Damián Szifrón delivers with his dark ‘Wild Tales’

Wild Tales - B

Tales of revenge are as old as humanity itself. They fulfill a primitive need for reciprocity, appealing to our basest natures. God and bible be damned — maybe it's the recognition that one should never underestimate another's need to get even that forms the true backbone of our moral code.

At the very least, Argentinian writer-director Damián Szifrón seems to suggest that mankind operates on a perverse system of grudges, insults, betrayals, and jealousies, and that at their most extreme (and entertaining) the results are murder and mayhem.

Nominated for the best foreign language Oscar, Wild Tales doubles down on that premise over and over again as it depicts six bloody, outrageous, and sometimes very clever stories of vengeance. Much like the British horror anthologies (Tales From The Crypt, Dr. Terror's House Of Horrors, etc.) of the late '60s and early '70s, Szifrón's thematically linked tales suggest that the line between humanity and savagery is thinner than we would like to admit. In fact, the film's Spanish title, Relatos Salvajes, translates more closely as "Savage Tales," which is a more fitting moniker. Nevertheless, for those seeking to witness some violently cathartic comeuppance, his collection mostly delivers the goods.

Szifrón's biggest mistake, however, is kicking things off with his shortest and best vignette, the pre-credit "Pasternak." Set aboard a commercial airline flight, a leggy model (María Marull) begins chatting with a fellow passenger, a music critic (Darío Grandinetti), and discovers that they both know and dislike the same acquaintance — Gabriel Pasternak. Soon, other passengers join in on their conversation and things take an unexpectedly catastrophic turn for the worse. The episode is tight, florid, and unsettling, promising a movie of mordant wit and pitch-black humor. Unfortunately, nothing afterward is quite its equal.

Wild Tales' second vignette introduces us to a waitress (Julieta Zylberberg) who realizes her one customer of the night is the moneylender who drove her father to suicide.
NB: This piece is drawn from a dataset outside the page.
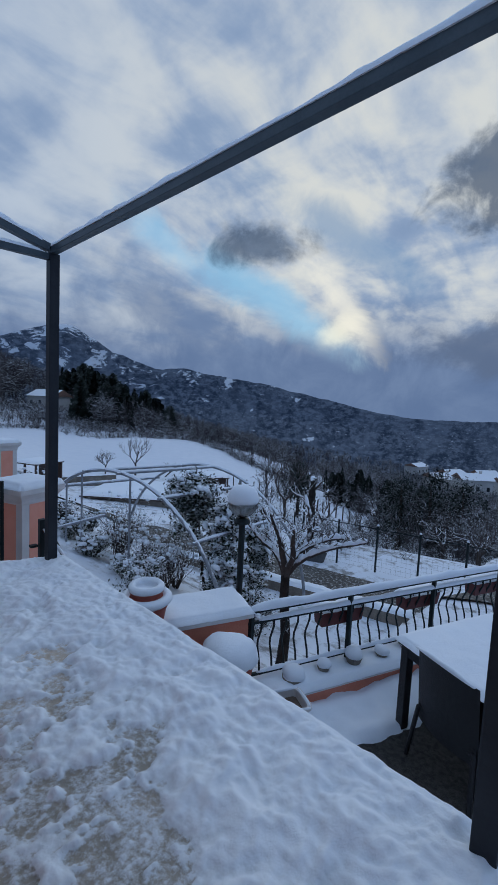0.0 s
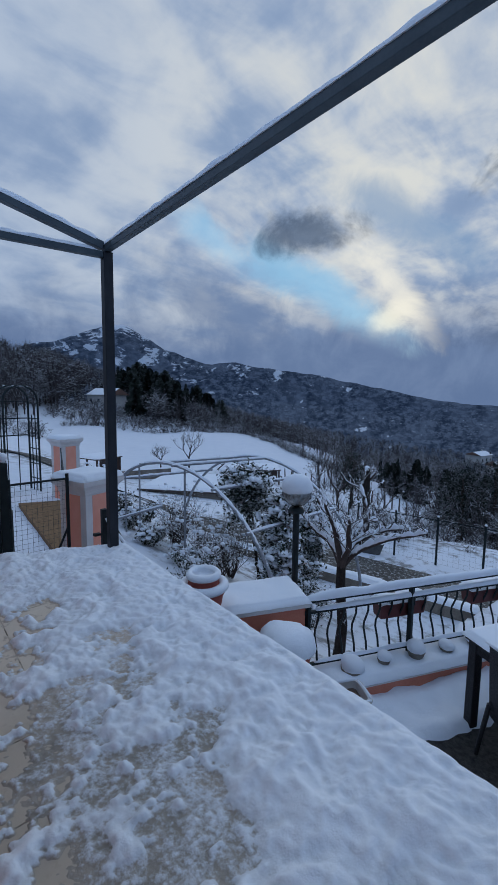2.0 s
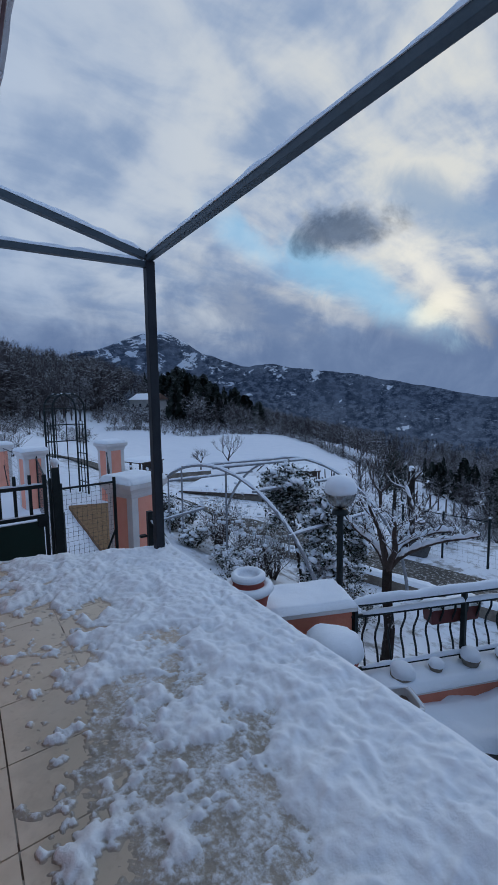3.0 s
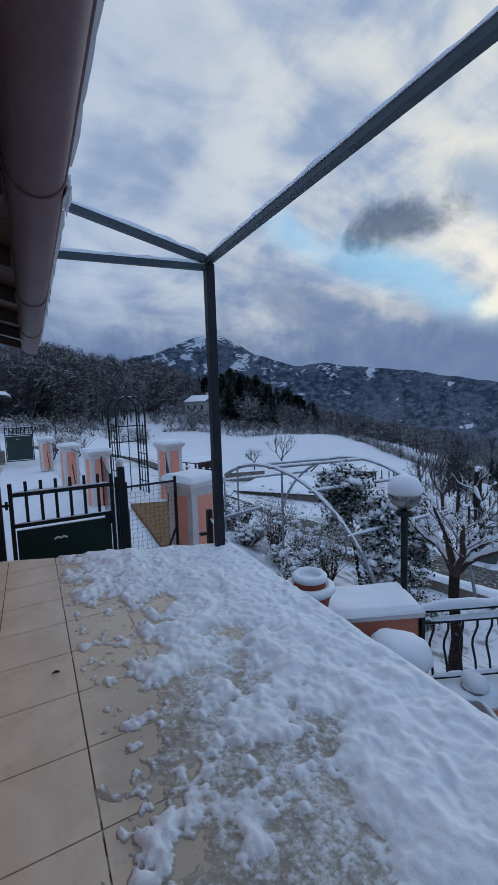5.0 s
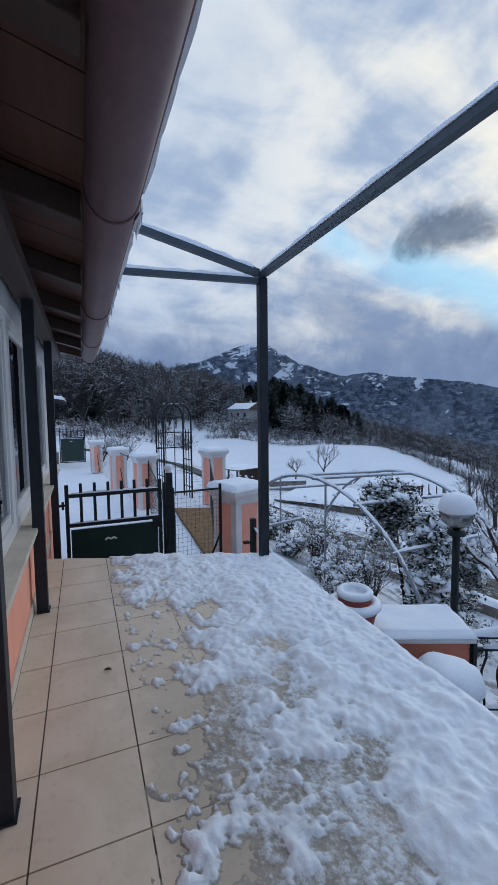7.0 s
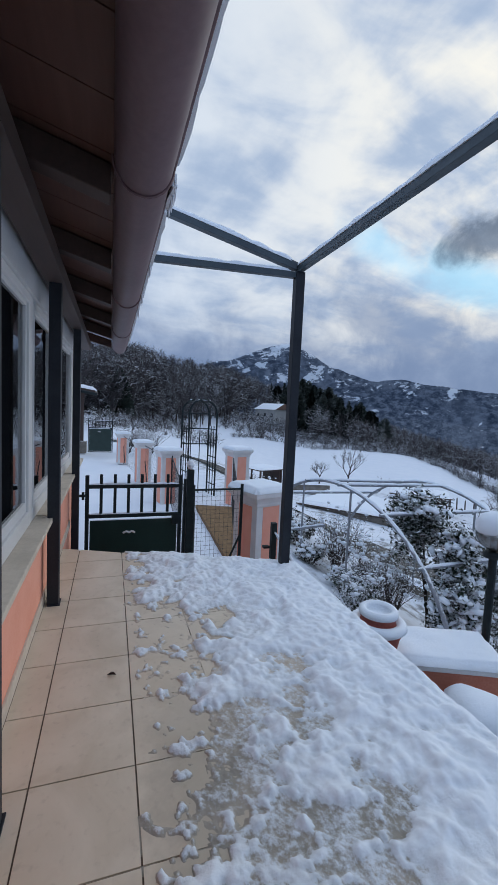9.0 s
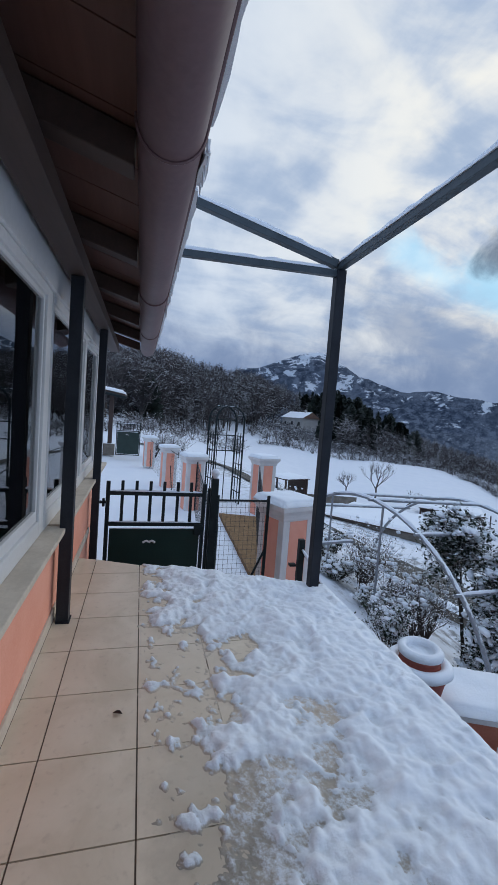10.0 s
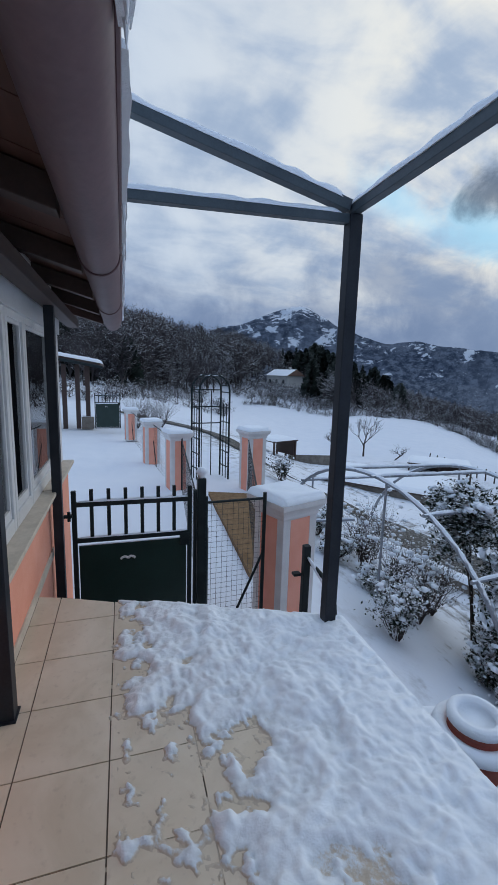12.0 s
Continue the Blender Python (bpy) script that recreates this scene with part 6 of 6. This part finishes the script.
def field_wall():
    (x0, y0), (x1, y1) = put(22.0, 35), put(29.5, 36)
    l, z = math.hypot(x1 - x0, y1 - y0), min(land(x0, y0), land(x1, y1))
    w = thing("field_wall", "low grey stone wall along the edge of the snowy field", "wall", pose(x0, y0, z, 0, 0, math.degrees(math.atan2(y1 - y0, x1 - x0))))
    part("stonework", boxed((0, -0.15, -0.5), (l, 0.15, 0.85), 0.03), stone_mat, w)
    part("coping_snow", snow_slab((0, -0.17, 0.85), (l, 0.17), 0.07, cell=0.15), snow_mat, w, smooth=True)


field_wall()


def porch():
    p = thing("porch", "neighbouring porch with dark posts and a snowy tiled roof", "porch", pose(-23, -2.9, land(-23, -2.9)))
    for y in (-1.5, 0.3, 0.9, 1.35):
        part("post", boxed((-0.1, y - 0.1, 0), (0.1, y + 0.1, 3.1), 0.01), rafter_mat, p)
    part("footing", boxed((-0.25, 1.05, 0), (0.25, 1.6, 0.6), 0.01), stone_mat, p)
    bm = boxed((-3, -4.5, 3.1), (0.7, 2.0, 3.25))
    for v in bm.verts:
        v.co.z += -v.co.y * 0.16 + 0.25
    part("roof", bm, rafter_mat, p)
    sb = snow_slab((-3, -4.5, 3.26), (0.7, 2.0), 0.16, cell=0.12)
    for v in sb.verts:
        v.co.z += -v.co.y * 0.16 + 0.25
    part("roof_snow", sb, snow_mat, p, smooth=True)
    part("gutter", tubed([(0.75, -4.4, 4.05), (0.75, 2.1, 3.0)], 0.07, 8), iron_mat, p)


porch()
gate(0, -0.55, 0.55, -1.1, "garden_gate", pose(-21.6, -0.6, 0.0))
for k, (x, y, h) in enumerate(((-24.5, 0.8, 2.2), (-23.2, 1.4, 2.0), (-25.5, 2.2, 2.1))):
    shrub(x, y, h, 1.3, 60 + k, "large rounded bare bush of fine twigs", 0, None, 0.02, 40, "bare_bush", 0)

# fence posts along the field
post_rnd = random.Random(9)
for k in range(26):
    az = 40 + k * 0.9
    x, y = put(az, 46 - k * 0.55)
    z = land(x, y)
    f = thing("fence_post", "weathered wooden fence post in the snow", "post", pose(x, y, z - 0.2, post_rnd.gauss(0, 4), post_rnd.gauss(0, 4), 0), "field fence posts")
    part("stake", tubed([(0, 0, 0), (0, 0, 1.25)], [0.06, 0.05], 6), bark_mat, f)


def dry_leaf(x, y, turn):
    t = thing("fallen_leaf", "curled brown leaf lying on the tiles", "leaf", pose(x, y, 0.002, 0, 0, turn) @ Matrix.Scale(0.75, 4))
    bm, rows = bmesh.new(), []
    for i in range(7):
        u = i / 6
        w = 0.014 * math.sin(math.pi * min(0.97, max(0.04, u)))
        rows.append([bm.verts.new((-0.03 + 0.06 * u, s * w, 0.002 + 0.012 * abs(s) * math.sin(math.pi * u) + 0.004 * u)) for s in (-1, 0, 1)])
    for a, b in zip(rows, rows[1:]):
        for i in range(2):
            bm.faces.new((a[i], b[i], b[i + 1], a[i + 1]))
    bmesh.ops.solidify(bm, geom=list(bm.faces), thickness=0.0012)
    part("blade", bm, rafter_mat, t)


dry_leaf(-2.24, -0.085, 70)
Goaded by the chef into poisoning the man's food, the situation takes some horrifically unexpected turns.

The film's third entry — an audience-pleasing exercise in violent slapstick — examines just how far out of control an instance of road rage can get.

The fourth sees a father (Ricardo Darín) rage against the Kafkaesque bureaucracy that towed his car while he was buying his daughter's birthday cake. Convinced the citation was unjust, his fight unravels his life but puts his skills as a demolitions engineer to good use. Corruption also becomes a pivot point in the fifth episode, when a wealthy father tries to cover up his spoiled son's lethal hit and run of a pregnant driver.

The final and longest chapter in Wild Tales is "Till Death Do Us Part," wherein Romina (Erica Rivas) discovers during her frenzied, over-the-top wedding that her handsome groom (Diego Gentile) is having an affair with one of the guests. I won't give away much except to say that the couple's dance becomes one to remember, and for those who have sat through one too many insufferably self-indulgent nuptials, the outcome is strangely satisfying.

There's a fine line between clever and smug, and Szifrón rides that line hard, reveling in the brutality and explosive emotions on display. His candy-colored approach (which may remind some of Pedro Almodóvar, who produced) is prickly and anxiety inducing, milking genre conventions for all their worth. The first three mini-narratives work best, because they balloon relatable grudges into instances of extreme absurdity. The latter three, which grow progressively longer in length, find decent final twists but never get transgressive enough to impress. While they illustrate the arrogance of the elite in contemporary Argentine society, their indictments are both too tidy and obvious.

Wild Tales is, of course, predicated on the idea that people, if pushed hard enough, will react with the kind of bloodlust and hostility that's normally reserved for psychopaths. Szifrón is aiming for satire here, trying to earn laughs by demonstrating the extremes of human failings. And though his vignettes hit or miss in their effectiveness, they also offer up the laudably cautionary idea that vengeful catharsis may not be something we should readily embrace. After all, an eye for an eye ... and all that.

Wild Tales is rated R and 122 minutes.